Serving Proudly As The Voice Of Valley County Since 1913
Last week my husband and I celebrated our 48th anniversary. I remember thinking years ago that anyone who had been married 50 years was amazing. Now I hear about couples who have been married not only 50 years but 60 or 70, even 80 years.
My husband’s parents were married 65 years and he has a brother who has been wed for 63 years.
When you commit yourself to a marriage, your intentions are, as said in the marriage vows, until death do you part. But for some, a marriage can end for other reasons.
However, my thoughts this past week centered around spending 48 years with one person. Before we were married, we both had sessions with a priest. However, because of the distance of where we lived, he in Montana and me in Iowa, we were only able to have two premarital meetings with a priest.
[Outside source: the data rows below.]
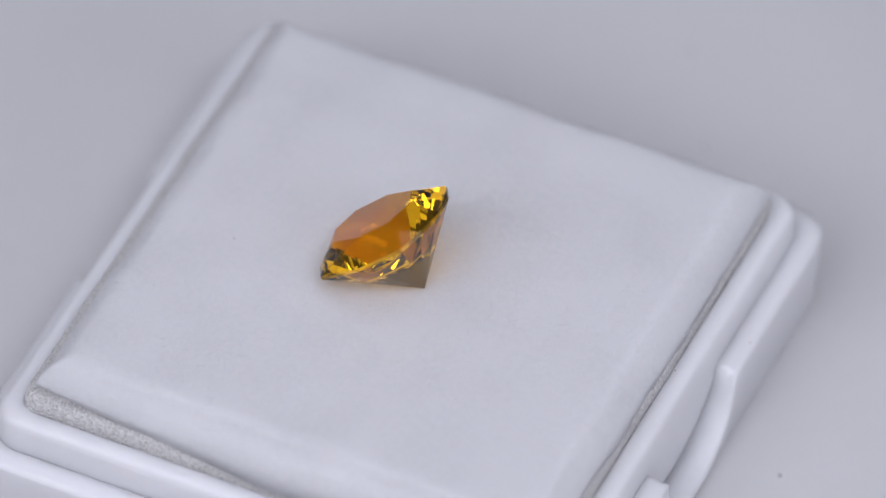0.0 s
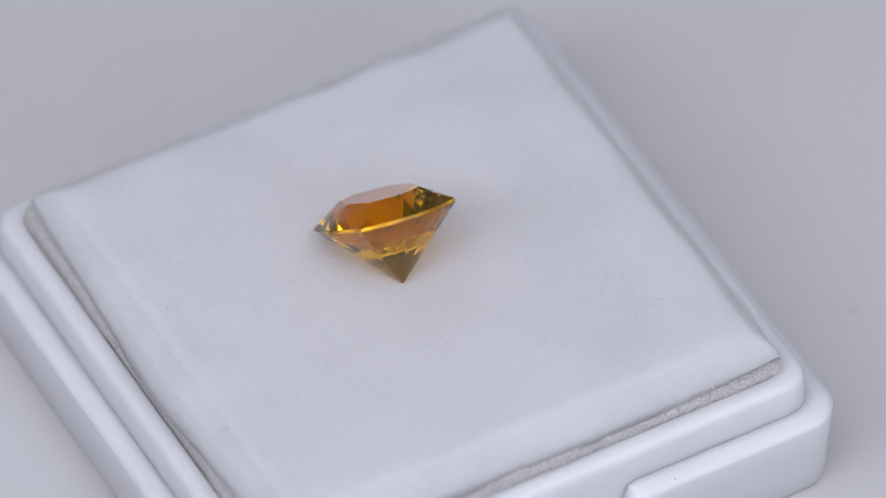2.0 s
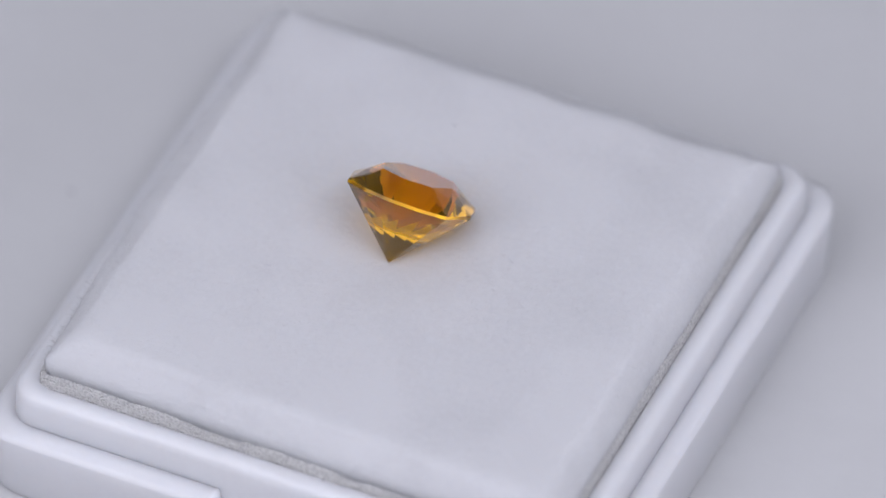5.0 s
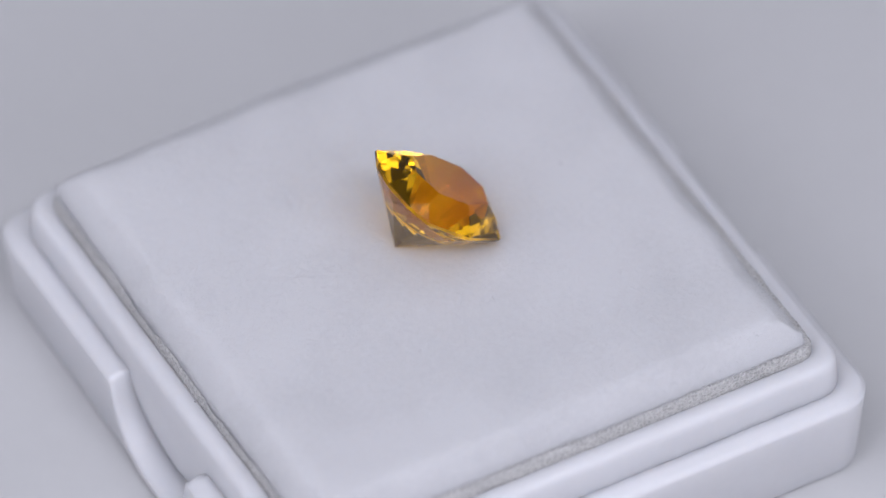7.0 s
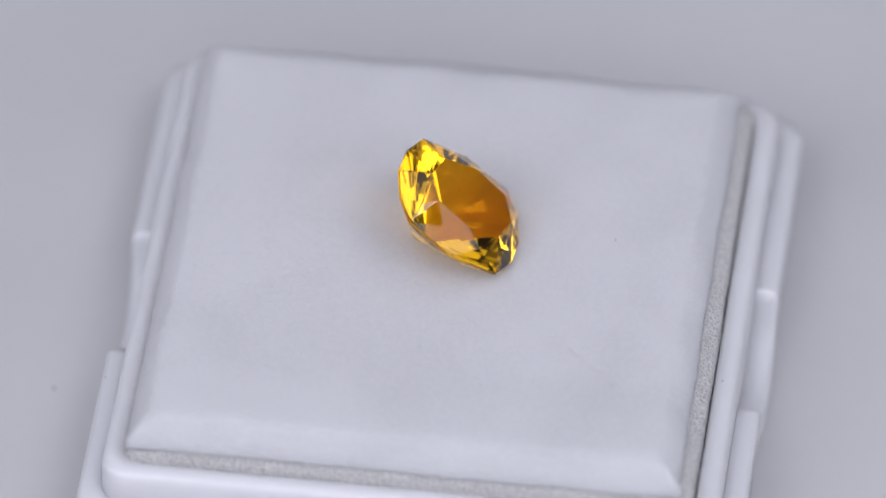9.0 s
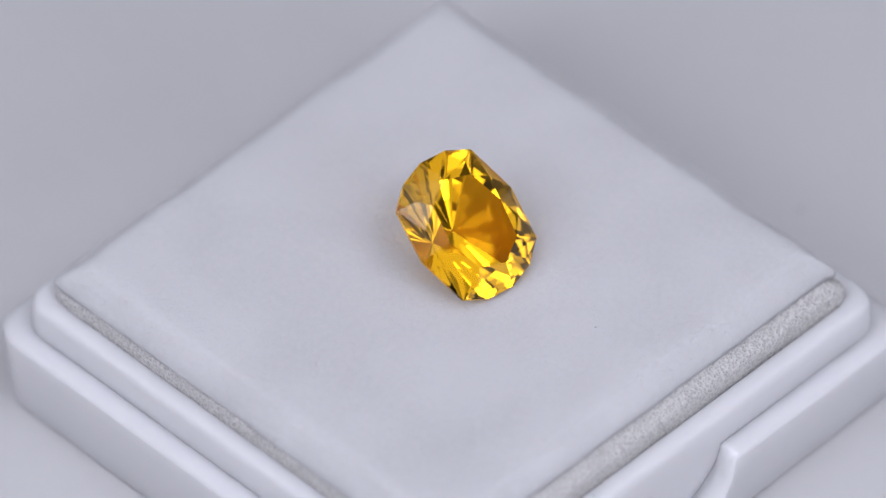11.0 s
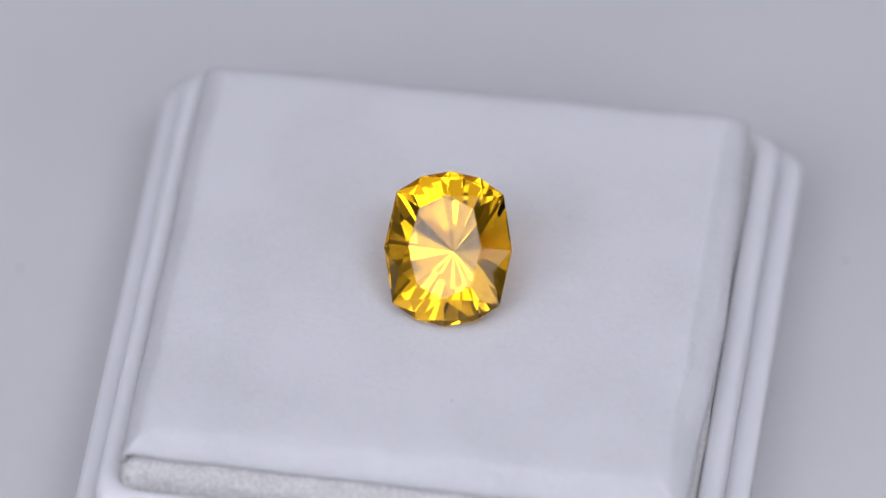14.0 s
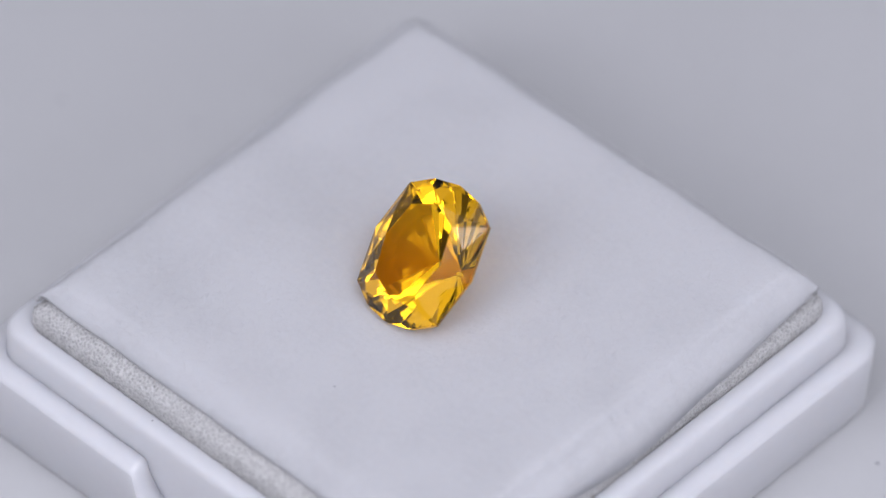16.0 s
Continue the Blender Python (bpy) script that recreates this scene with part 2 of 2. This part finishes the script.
def felt_fuzz(sheet, rings):
    """Loose fibres that stand out from the felt's cut edge and border and lie matted on its top, as one mesh."""
    pick = random.Random(7)
    verts, faces = [], []
    for j in range(16000):
        if j < 7000:
            x, y, z = pick.choice(rings[pick.choice((1, 1, 1, 2, 3, 4, 5, 6, 7, 8))])
            lie = 0.35
        else:
            x, y = FX + pick.uniform(-15, 15), FY + pick.uniform(-15, 15)
            if math.hypot(x + 1.8, y - 2.2) < 5.2:
                continue
            z, lie = LIFT + 1.725, 0.08
        out = Vector((x - FX, y - FY, 0)).normalized()
        d = (out * pick.uniform(-0.3, 0.6) + Vector((pick.gauss(0, 0.6), pick.gauss(0, 0.6), pick.uniform(-0.35, 0.35)))).normalized()
        length, r = pick.uniform(0.15, 0.6), 0.010
        side = d.cross(Vector((0.2, 0.3, 1.0))).normalized()
        up = side.cross(d)
        bend = side * pick.uniform(-0.1, 0.1) + up * pick.uniform(-0.02, 0.08)
        base = len(verts)
        for u in (0.0, 0.5, 1.0):
            c = Vector((x, y, z)) + d * (length * u) + bend * (u * u) - up * 0.01
            for q in range(3):
                w = q / 3 * math.tau
                verts.append((c + (side * math.cos(w) + up * math.sin(w)) * r * (1 - 0.6 * u)) * MM)
        for ring in range(2):
            for q in range(3):
                p, n = base + ring * 3, (q + 1) % 3
                faces.append((p + q, p + n, p + 3 + n, p + 3 + q))
    me = bpy.data.meshes.new("fuzz")
    me.from_pydata(verts, [], faces)
    me.materials.append(FELT)
    fuzz = new("fuzz", me)
    fuzz.parent = sheet
    tagged(fuzz, "fine loose felt fibres", kind="stuff")


# ---- the gemstone ----
# tiers of the pavilion: half a step of turn or none, share of the girdle's outline, height, roundness
PAVILION_TIERS = ((0.5, 0.87, -0.72, 2.25), (0.0, 0.60, -1.80, 2.05))
PAVILION_SIDES = 20


def gemstone():
    """A cushion cut: twelve-sided girdle, eight-sided table, and a pavilion in two tiers; in mm, girdle plane at z = 0."""
    a, b, x1, y1, x0, y0, deep = 3.84, 4.62, 1.77, 4.26, 3.21, 3.31, 4.33
    outline = [(0, b), (x1, y1), (x0, y0), (a, 0), (x0, -y0), (x1, -y1), (0, -b), (-x1, -y1), (-x0, -y0), (-a, 0), (-x0, y0), (-x1, y1)]
    points = []
    for x, y in outline:
        points += [(x, y, 0.10), (x, y, -0.10)]
    table = [(0, 3.08), (1.62, 2.3), (2.2, 0), (1.62, -2.3), (0, -3.08), (-1.62, -2.3), (-2.2, 0), (-1.62, 2.3)]
    points += [(x, y, 1.28) for x, y in table]
    # the middle tier of the crown
    for x, y, z in ((2.8, 1.43, 0.75), (2.1, 3.1, 0.76)):
        points += [(x * sx, y * sy, z) for sx in (1, -1) for sy in (1, -1)]
    # the two middle tiers of the pavilion, on rounded outlines
    for k in range(PAVILION_SIDES):
        for half, share, z, e in PAVILION_TIERS:
            w = (k + half) / PAVILION_SIDES * math.tau
            c, d = math.cos(w) / a, math.sin(w) / b
            r = share * (abs(c) ** e + abs(d) ** e) ** (-1 / e)
            points.append((r * math.cos(w), r * math.sin(w), z))
    points.append((0, 0, -deep))
    bm = bmesh.new()
    for p in points:
        bm.verts.new(p)
    hull = bmesh.ops.convex_hull(bm, input=bm.verts[:])
    bmesh.ops.delete(bm, geom=list({g for g in hull["geom_interior"] + hull["geom_unused"] if isinstance(g, bmesh.types.BMVert)}), context="VERTS")
    bmesh.ops.dissolve_limit(bm, angle_limit=radians(0.3), verts=bm.verts[:], edges=bm.edges[:])
    bmesh.ops.recalc_face_normals(bm, faces=bm.faces)
    bm.normal_update()
    base = new("gemstone")
    tagged(base, "transparent amber-yellow cushion-cut gemstone lying on white felt", "gemstone")
    place = Matrix.Scale(MM, 4) @ pose(-1.694, 1.838, 4.902 + LIFT, 40.016, -5.125, -179.21)
    sorts = {"table_facet": lambda z: z > 0.99, "crown": lambda z: 0.1 < z <= 0.99, "girdle": lambda z: abs(z) <= 0.1, "pavilion": lambda z: z < -0.1}
    for name, belongs in sorts.items():
        faces = [f for f in bm.faces if belongs(f.normal.z)]
        corners = list(dict.fromkeys(v for f in faces for v in f.verts))
        me = bpy.data.meshes.new(name)
        me.from_pydata([place @ v.co for v in corners], [], [[corners.index(v) for v in f.verts] for f in faces])
        me.materials.append(GIRDLE if name == "girdle" else GEM)
        new(name, me).parent = base
    bm.free()
    return base


# ---- lint and dust ----
def fibre(x, y, turn, length, bend):
    """A curled hair lying on the felt, mm."""
    bm = bmesh.new()
    n, r, z = 14, 0.014, LIFT + 1.76
    last = None
    c, s = math.cos(turn), math.sin(turn)
    for k in range(n + 1):
        u = k / n - 0.5
        px, py = u * length, bend * (4 * u * u - 0.6 * math.sin(5 * u))
        ring = []
        for j in range(5):
            w = j / 5 * math.tau
            qx, qy = px, py + r * math.cos(w)
            ring.append(bm.verts.new((x + qx * c - qy * s, y + qx * s + qy * c, z + r * math.sin(w))))
        if last:
            for j in range(5):
                bm.faces.new((last[j], last[(j + 1) % 5], ring[(j + 1) % 5], ring[j]))
        last = ring
    return tagged(part("lint_fibre", bm, LINT), "fine grey lint fibre on white felt", "lint", "lint on the felt")


def speck(x, y, z, r, label, group):
    bm = bmesh.new()
    bmesh.ops.create_icosphere(bm, subdivisions=2, radius=r)
    for v in bm.verts:
        d = 1 + 0.5 * noise.noise(v.co / r * 1.3 + Vector((x, y, 0)))
        v.co = Vector((x + v.co.x * d * 1.2, y + v.co.y * d, z + r * 0.4 + v.co.z * d * 0.5))
    return tagged(part("dust_speck", bm, DUST), label, "dust", group)


turning = [turntable(), tray(), foam_pad(), felt_sheet(), gemstone()]
for spec in ((-2.3, -5.5, 0.35, 1.3, 0.25), (-8.1, -5.0, 2.3, 0.5, 0.05), (-12.5, -1.6, 1.3, 0.4, 0.02), (-12.4, -0.7, 2.0, 0.5, 0.06), (1.3, 13.6, 0.9, 0.7, 0.25), (-8.3, -4.3, 0.5, 0.35, 0.1), (-14.0, -5.0, 0.2, 0.3, 0.05)):
    turning.append(fibre(*spec))
turning.append(speck(-3.2, 11.1, LIFT + 1.7, 0.06, "tiny dark dust speck on white felt", "dust on the felt"))
for x, y, z in ((0.95, -16.11, 8.14), (4.69, 18.50, 8.22), (-19.40, -1.47, 5.33), (6.92, -18.35, 5.86)):
    turning.append(speck(x, y, z, 0.05, "tiny dark dust speck on white plastic", "dust on the box"))
for x, y in ((-26.9, 5.9), (2.8, -22.3), (26.0, -6.7), (33.4, -2.4), (-24.0, -14.2)):
    turning.append(speck(x, y, 0.0, 0.13, "small grey dust speck on the turntable", "dust on the turntable"))


# ---- what moves: everything on the turntable turns clockwise, one turn in twenty seconds ----
def motions():
    angles = (64.03, 54.99, 46.0, 37.08, 28.24, 19.42, 10.56, 1.63, -7.37, -16.39, -25.42, -34.44, -43.47, -52.45, -61.34, -70.31, -79.41,
              -88.59, -97.82, -107.04, -116.26, -125.48, -134.7, -143.84, -152.84, -161.78, -170.67, -179.52, -188.32, -197.12, -205.96, -214.82, -223.71)
    for thing in turning:
        walk(thing, [(k * 0.5, pose(0, 0, 0, 0, 0, a)) for k, a in enumerate(angles)])


motions()
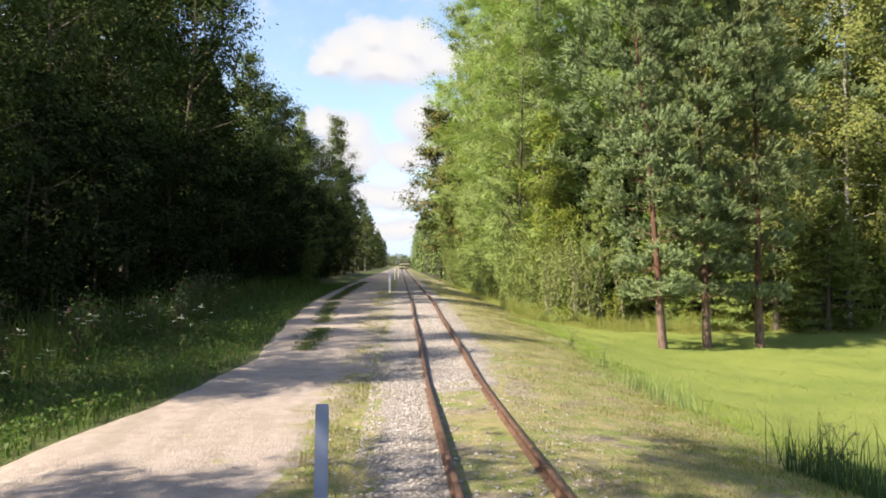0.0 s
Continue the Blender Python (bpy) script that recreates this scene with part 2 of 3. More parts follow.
def bed_colour(n, p):
    x, y, _ = n.add("ShaderNodeSeparateXYZ", {0: p}).outputs
    vor = n.add("ShaderNodeTexVoronoi", {"Vector": p, "Scale": 30.0}).outputs[1]
    tone = n.add("ShaderNodeSeparateXYZ", {0: vor}).outputs[0]
    stone = n.mix(tone, (0.170, 0.152, 0.140), (0.385, 0.358, 0.336))
    stone = n.mix(n.math("MULTIPLY", n.smooth(n.noise(p, 46.0, 3.0), 0.52, 0.38), 0.85), stone, (0.12, 0.10, 0.085))
    dirt = n.mix(n.noise(p, 12.0, 5.0), (0.13, 0.10, 0.072), (0.225, 0.188, 0.145))
    c = n.mix(n.math("MULTIPLY", n.smooth(n.noise(p, 2.3, 5.0, 0.65), 0.5, 0.64), 0.75), stone, dirt)
    # grass creeps in from both sides and, in the nearer part, between the rails
    right = n.smooth(n.math("SUBTRACT", x, n.smooth(y, 10.0, 14.0, 0.0, 0.25)), 0.40, 1.0)
    left = n.math("MULTIPLY", n.smooth(x, -0.85, -1.25), n.smooth(y, 6.0, 12.0, 1.0, 0.5))
    sides = n.math("MAXIMUM", left, right)
    middle = n.math("MULTIPLY", n.smooth(y, 11.0, 6.5), n.smooth(x, -0.42, -0.3))
    grown = n.math("MULTIPLY_ADD", n.math("MAXIMUM", sides, middle), 0.34, n.noise(p, 2.6, 6.0, 0.7))
    return n.mix(n.smooth(grown, 0.60, 0.70), c, verge_colour(n, p))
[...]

Several things we were told has remained with both of us all these years - you will always love each other but you may not like each other at times. Liking is a lot harder than loving. Another piece of advice was that the greatest insult you can give to one another is to ignore each other. That second statement has never come true for either of us.
We’ve found out over the years that liking each other was not really a problem. Not liking something the other did has happened once in a while. I think part of why we’ve had a good marriage is that neither of us were exactly youngsters when we married. I was 25 and my husband was 37. We both pretty well knew what we wanted out of life - marriage and children.
One day when we’d been married 20 some years, a woman and I were talking about marriage. The conversation turned towards a married couple fighting. I commented my husband and I had never had a fight. She replied we hadn’t done our four children any favors by them not seeing us fight. That struck me as really odd. I couldn’t figure out how a couple would help their children grow and learn by their parents having fights in front of them.
Yes - there were times when we disagreed strongly with the one another over a particular topic, but when we both knew we were mad, my husband would go outside and work and I’d tear into the house - cleaning out a closet, scrubbing and waxing the dining room, kitchen, bathroom, entryway, and bathroom floors, or some other project. Anything that required physical labor to help work out our anger.
Once we’d both cooled off we sat down and talked about why we had gotten mad and how to solve the problem. To us, that was the right way to handle our disagreement. At the end of the conversation the problem had been taken care of and apologies given and accepted.
Another reason I feel is a huge part of our marriage was and still is - our faith. It was important to both of us to attend church every week with our family. It was also important to us to be active participants in the life of our parish. We both served in several lay ministry fields such as being the lector at Mass, extraordinary ministers of the cup, and teaching Sunday school.
We’d been married a little over 30 years when our parish priest asked if we would consent to conduct marriage preparation classes and even do some occasional counseling. Both of us were taken aback by his request. When we asked why he had chosen us, his reply was “Couples who have been together 30 years or more have a very deep understanding of what it is to be married. Priests don’t. Oh, sure, a priest can offer counseling, but he doesn’t know what marriage is truly like. What it means to have children, to be a part of another’s life on every level.”
Although the past 48 years have presented us with some tough times - losing two houses to fire, fighting to survive weather troubles, financial and health problems to name a few - the good times have far outweighed them.
We both feel we did the best we could to raise our children with good work ethics, teaching them about sharing what they have, being active and responsible members of the community they live in, and that material possessions are not the most important goal in their lives. That marriage isn’t about what you get out of it but about what you put into it - about how to help each other reach their full potential and be the best person they can be.
There’s no room in marriage for disrespect, selfishness, greed and unkindness. But there’s unlimited room for thinking of the other first, learning to live together in peace and contentment, filling your lives with the best things - not the material things.